▸ **Data**:

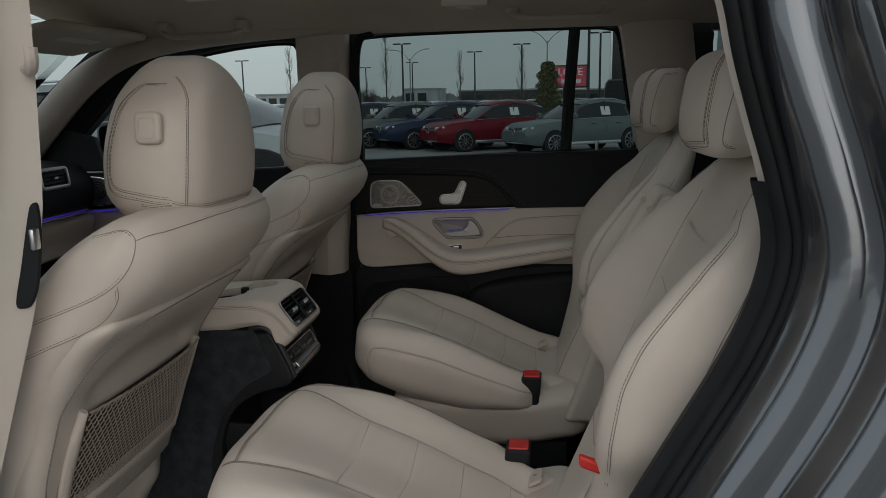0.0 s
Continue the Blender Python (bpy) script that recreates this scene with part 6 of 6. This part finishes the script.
# steel power pole with wires
pw = thing("power_pole", (-49.5, 160, 0), "tall steel power line pole with insulator arms", "power pole")
part("pole", tube("pole", [(-49.5, 160, 0), (-49.5, 160, 34)], [(0.75, 0.75), (0.45, 0.45)], GALV, 10), pw)
for z in (20.5, 25.2, 30.0):
    part("arm", tube("arm", smooth_curve([(-49.5, 160, z), (-51.8, 160, z + 0.5), (-53.2, 160, z + 0.7)], 4), 0.12, GALV, 6), pw)
    part("insulator", tube("insulator", smooth_curve([(-49.5, 160, z - 1.3), (-51.6, 160, z - 1.5), (-53.0, 160, z - 0.2), (-53.2, 160, z + 0.6)], 4), 0.10, DARK_POLE, 6), pw)
for z, e in ((20.8, 28.0), (25.8, 35.0), (30.5, 42.0)):
    w = thing("power_line", (-53, 160, z), "thin sagging overhead power line", "power line", "power lines")
    part("wire", tube("wire", [(-53 + 150 * t, 160 - 95 * t, z + (e - z) * t - 6 * t * (1 - t)) for t in np.linspace(0, 1, 24)], 0.045, DARK_POLE, 4), w)
    part("wire", tube("wire", [(-53 - 150 * t, 160 + 40 * t, z + 2 * t - 8 * t * (1 - t)) for t in np.linspace(0, 1, 24)], 0.045, DARK_POLE, 4), w)

mp = thing("sign_mast", (9.5, 50, 0), "huge tapering galvanised steel mast", "mast")
part("mast", tube("mast", [(9.5, 50, 0), (9.6, 50, 22)], [(0.62, 0.62), (0.36, 0.36)], GALV, 12), mp)
# black pylon sign with a round emblem
ps = thing("pylon_sign", (4.55, 75, 0), "black slab pylon sign with a round silver emblem", "sign")
part("slab", bevel_box("slab", (3.35, 74.7, 0), (5.75, 75.4, 8.1), varied("sign_black", (0.02, 0.02, 0.022), 0.1, 0.35), 0.03), ps)
part("side_band", bevel_box("side_band", (3.15, 74.7, 0), (3.345, 75.4, 8.1), METAL, 0.02), ps)
part("emblem_ring", tube("emblem_ring", [(4.65 + 0.80 * math.cos(a), 74.66, 6.75 + 0.80 * math.sin(a)) for a in np.linspace(0, 2 * math.pi, 33)[:-1]], 0.06, METAL, 6, True, up=(0, 1, 0)), ps)
for a in (90, 210, 330):
    part("emblem_arm", tube("emblem_arm", [(4.65, 74.66, 6.75), (4.65 + 0.78 * math.cos(radians(a)), 74.66, 6.75 + 0.78 * math.sin(radians(a)))], [(0.10, 0.05), (0.02, 0.03)], METAL, 5, up=(0, 1, 0)), ps)
# lit pink billboard
bb = thing("billboard", (-2.1, 150, 0), "dark frame billboard with a lit pink panel", "billboard", "billboards")
part("frame", bevel_box("frame", (-7.4, 150.1, 3.6), (1.4, 150.6, 8.0), DARK_POLE, 0.05), bb)
part("panel", mesh_of("panel", *box_data((-5.0, 150.0, 3.9), (1.2, 150.1, 7.7)), glow("pink_lit_panel", (0.62, 0.05, 0.10), 0.8)), bb)
writing("LOVE", 2.0, lambda u, v, w: (-1.9 + u, 149.96, 6.6 + v), glow("white_lit_letters", (0.9, 0.85, 0.9), 0.9), bb)
part("text_bar", mesh_of("text_bar", *box_data((-3.6, 149.95, 4.5), (0.2, 149.99, 5.3)), glow("white_lit_letters", (0.9, 0.85, 0.9), 0.6)), bb)
part("leg", tube("leg", [(-3, 150.5, 0), (-3, 150.5, 3.7)], 0.3, DARK_POLE, 8), bb)
# dark billboard on a post
b2 = thing("billboard", (39.0, 110, 0), "dark billboard on a steel post with a green-edged lettered panel", "billboard", "billboards")
part("panel", bevel_box("panel", (34.4, 109.6, 5.5), (44.2, 110.2, 9.9), varied("billboard_dark", (0.03, 0.03, 0.028), 0.2, 0.5), 0.05), b2)
part("art", mesh_of("art", *plate_data([tuple(p) for p in smooth_curve([(36.2, 7.2), (36.0, 8.6), (37.0, 10.2), (38.5, 10.5), (40.5, 10.3), (42.4, 10.5), (43.2, 9.0), (43.6, 7.6), (42.2, 7.3), (41.5, 6.2), (40.6, 7.0), (38.0, 6.9)], 3, True)], lambda u, v, w: (u, 109.6 - w, v), 0.06, 0.01, 1), varied("lime_art", (0.15, 0.20, 0.07), 0.25, 0.6, 1.0)), b2)
for z0, x0, x1 in ((9.2, 37.4, 41.8), (7.9, 36.6, 43.0)):
    n_ = 7 if z0 > 9 else 8
    for k in range(n_):
        xa = x0 + (x1 - x0) * k / n_
        part("text_bar", mesh_of("text_bar", *box_data((xa, 109.42, z0 - 0.5), (xa + (x1 - x0) / n_ * 0.78, 109.52, z0 + 0.6)), PAPER), b2)
part("walkway", bevel_box("walkway", (34.0, 109.0, 4.7), (44.5, 110.0, 5.3), varied("rusty_walkway", (0.16, 0.07, 0.04), 0.2, 0.7), 0.05), b2)
part("post", tube("post", [(38.2, 110.2, 0), (38.2, 110.2, 5.6)], 0.55, varied("rusty_post", (0.14, 0.06, 0.04), 0.2, 0.7), 10), b2)

# low buildings on the horizon
for bx0, bx1, by, bh, col, lab in ((-27.5, -8.0, 172, 3.6, (0.03, 0.03, 0.032), "low black showroom building with windows"), (-8.0, 14.0, 178, 3.4, (0.05, 0.05, 0.05), "low dark showroom building with windows"), (-45, -36, 190, 4.5, (0.40, 0.41, 0.42), "low white building across the road"), (-90, -62, 200, 4.0, (0.33, 0.34, 0.35), "low grey building across the road"), (50, 90, 210, 5.0, (0.30, 0.28, 0.26), "low tan building across the road"), (20, 30, 190, 4.2, (0.35, 0.36, 0.38), "low pale building across the road")):
    h_ = thing("building", ((bx0 + bx1) / 2, by, 0), lab, "building", "far buildings")
    part("wall", mesh_of("wall", *box_data((bx0, by, 0), (bx1, by + 12, bh)), varied("facade", col, 0.15, 0.7, 0.3)), h_)
    part("roof", mesh_of("roof", *box_data((bx0 - 0.2, by - 0.2, bh), (bx1 + 0.2, by + 12.2, bh + 0.35)), GALV), h_)
    n_ = int((bx1 - bx0) / 3.2)
    for k in range(n_):
        part("window", mesh_of("window", *box_data((bx0 + 0.6 + 3.2 * k, by - 0.06, 0.9), (bx0 + 2.9 + 3.2 * k, by + 0.02, bh - 0.9)), CAR_GLASS), h_)

BARK = varied("grey_bark", (0.13, 0.11, 0.10), 0.2, 0.9, 4, 40, 0.5)


def bare_tree(x, y, h, spread, seed, upright=True):
    r_ = random.Random(seed)
    t = thing("tree", (x, y, 0), "leafless tree with upright twigs" if upright else "leafless round bushy tree", "tree", "bare trees")
    part("trunk", tube("trunk", [(x, y, 0), (x + 0.1, y, h * 0.5), (x, y, h)], [(h * 0.014, h * 0.014), (h * 0.010, h * 0.010), (0.02, 0.02)], BARK, 6), t)
    limbs = []
    for k in range(46 if upright else 110):
        z = h * r_.uniform(0.12 if upright else 0.08, 0.93)
        a = r_.uniform(0, 6.28)
        ln = spread * (1.05 - 0.7 * z / h) * r_.uniform(0.5, 1.1)
        rise = ln * (r_.uniform(1.6, 2.8) if upright else r_.uniform(0.4, 1.2))
        p0 = np.array((x, y, z * (1 if upright else 0.45)))
        p1 = p0 + np.array((math.cos(a) * ln * 0.6, math.sin(a) * ln * 0.6, rise * 0.4))
        p2 = p0 + np.array((math.cos(a) * ln, math.sin(a) * ln, rise))
        p2[2] = min(p2[2], h * 1.02)
        limbs.append(tube_data([p0, p1, p2], [(0.04, 0.04), (0.026, 0.026), (0.012, 0.012)], 3))
        for _ in range(3):
            q = p1 + (p2 - p1) * r_.random()
            limbs.append(tube_data([q, q + np.array((r_.uniform(-0.5, 0.5), r_.uniform(-0.5, 0.5), r_.uniform(0.3, 1.2))) * spread * 0.5], [(0.016, 0.016), (0.008, 0.008)], 3))
    tagged(part("twigs", mesh_of("twigs", *join_data(*limbs), BARK), t), kind="stuff")


bare_tree(-33.8, 130, 14.0, 1.5, 3)
bare_tree(-45.5, 126, 12.5, 1.4, 4)
bare_tree(-21.0, 133, 10.2, 1.2, 5)
bare_tree(-9.6, 128, 10.0, 1.2, 6)
bare_tree(-51.0, 128, 11.5, 1.3, 8)
bare_tree(-31.5, 110, 5.4, 2.4, 7, False)
bare_tree(48.0, 150, 7.0, 3.0, 9, False)
bare_tree(56.0, 155, 6.0, 3.0, 10, False)

LEAF = varied("evergreen_leaf", (0.13, 0.145, 0.06), 0.5, 0.6, 3, 50, 0.1)
et = thing("tree", (-1.95, 55, 0), "small dense evergreen tree behind the parked cars", "tree")
part("trunk", tube("trunk", [(-1.95, 55, 0), (-1.95, 55, 3.6)], [(0.10, 0.10), (0.03, 0.03)], BARK, 6), et)
r_ = random.Random(11)
lv, lf = [], []
for k in range(7000):
    z = 0.7 + 3.6 * r_.random() ** 1.15
    rad = (1.55 * (1 - (z - 0.7) / 3.9) ** 0.7 + 0.1) * math.sqrt(r_.random()) * (0.85 + 0.3 * math.sin(5 * z) * math.sin(3.1 * z + 1))
    a = r_.uniform(0, 6.28)
    p = np.array((-1.95 + rad * math.cos(a), 55 + rad * math.sin(a), z))
    d1 = np.array([r_.gauss(0, 1) for _ in range(3)])
    d1 /= np.linalg.norm(d1)
    d2 = np.cross(d1, (0.3, 0.5, 0.8))
    d2 /= np.linalg.norm(d2)
    o = len(lv)
    lv += [p - d1 * 0.09, p + d2 * 0.04, p + d1 * 0.09, p - d2 * 0.04]
    lf.append((o, o + 1, o + 2, o + 3))
tagged(part("crown", mesh_of("crown", lv, lf, LEAF, False), et, "green-brown leaves"), kind="stuff")
# hazy tree line at the horizon
rnd = random.Random(5)
hz = thing("far_woods", (0, 420, 0), "hazy grey tree line on the horizon", "woods", kind="stuff")
lv, lf = [], []
for k in range(1500):
    x, w_, h_ = rnd.uniform(-520, 520), rnd.uniform(1.5, 4), rnd.uniform(2.5, 6)
    y = 420 + rnd.uniform(-15, 15)
    o = len(lv)
    lv += [(x - w_, y, 0), (x + w_, y, 0), (x + w_ * 0.7, y, h_ * 0.7), (x, y, h_), (x - w_ * 0.8, y, h_ * 0.6)]
    lf.append((o, o + 1, o + 2, o + 3, o + 4))
part("trees", mesh_of("trees", lv, lf, varied("hazy_woods", (0.20, 0.20, 0.20), 0.2, 0.95, 0.02), False), hz)
# painted bay lines
LINE = varied("worn_white_line", (0.55, 0.55, 0.53), 0.2, 0.8, 1.5, 30, 0.2)
for k in range(9):
    m = single("bay_line", mesh_of("bay_line", *box_data((-2.7, -0.06, 0.004), (2.7, 0.06, 0.008)), LINE), "worn white parking bay line on asphalt", "line", "parking bay lines")
    m.matrix_basis = pose(base_x + 2.4 - 2.3 * k, base_y - 0.9 + 1.18 * k, 0, 0, 0, ANG)

# the whole car park turned to the way the car stands in its bay
turned = Matrix.Translation((0.35, -0.42, 0)) @ Matrix.Rotation(radians(-2.33), 4, "Z") @ Matrix.Translation((-0.35, 0.42, 0))
for ob in set(bpy.data.objects) - in_car:
    if ob.parent is None:
        ob.matrix_basis = turned @ ob.matrix_basis

# underbody and wheels of the car itself
ub = thing("car_underbody", (-0.3, 0, 0), "dark grey lower car body on four black tyres", "car body")
part("underbody", bevel_box("underbody", (-2.95, -0.88, 0.24), (2.28, 0.88, 0.49), PAINT, 0.05), ub)
for wx in (-2.05, 1.35):
    for sd in (-1, 1):
        ring = [(wx + 0.38 * math.cos(a), 0.38 + 0.38 * math.sin(a)) for a in np.linspace(0, 2 * math.pi, 33)[:-1]]
        wl = part("wheel", mesh_of("wheel", *plate_data(ring, lambda u, v, w: (u, sd * (0.72 + w), v), 0.26, 0.03, 3), TYRE), ub, "black tyre on an alloy rim")
        part("rim", tube("rim", [(wx, sd * 0.975, 0.38), (wx, sd * 0.99, 0.38)], 0.26, ALLOY, 20), wl)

▸ **Stated exercise**: Leave the pictures out and reproduce exactly the lines from the top of the listing above through the line with "[(-53 - 150".

▸ **Solution to this task**:
0.0 s
Continue the Blender Python (bpy) script that recreates this scene with part 6 of 6. This part finishes the script.
# steel power pole with wires
pw = thing("power_pole", (-49.5, 160, 0), "tall steel power line pole with insulator arms", "power pole")
part("pole", tube("pole", [(-49.5, 160, 0), (-49.5, 160, 34)], [(0.75, 0.75), (0.45, 0.45)], GALV, 10), pw)
for z in (20.5, 25.2, 30.0):
    part("arm", tube("arm", smooth_curve([(-49.5, 160, z), (-51.8, 160, z + 0.5), (-53.2, 160, z + 0.7)], 4), 0.12, GALV, 6), pw)
    part("insulator", tube("insulator", smooth_curve([(-49.5, 160, z - 1.3), (-51.6, 160, z - 1.5), (-53.0, 160, z - 0.2), (-53.2, 160, z + 0.6)], 4), 0.10, DARK_POLE, 6), pw)
for z, e in ((20.8, 28.0), (25.8, 35.0), (30.5, 42.0)):
    w = thing("power_line", (-53, 160, z), "thin sagging overhead power line", "power line", "power lines")
    part("wire", tube("wire", [(-53 + 150 * t, 160 - 95 * t, z + (e - z) * t - 6 * t * (1 - t)) for t in np.linspace(0, 1, 24)], 0.045, DARK_POLE, 4), w)
    part("wire", tube("wire", [(-53 - 150 * t, 160 + 40 * t, z + 2 * t - 8 * t * (1 - t)) for t in np.linspace(0, 1, 24)], 0.045, DARK_POLE, 4), w)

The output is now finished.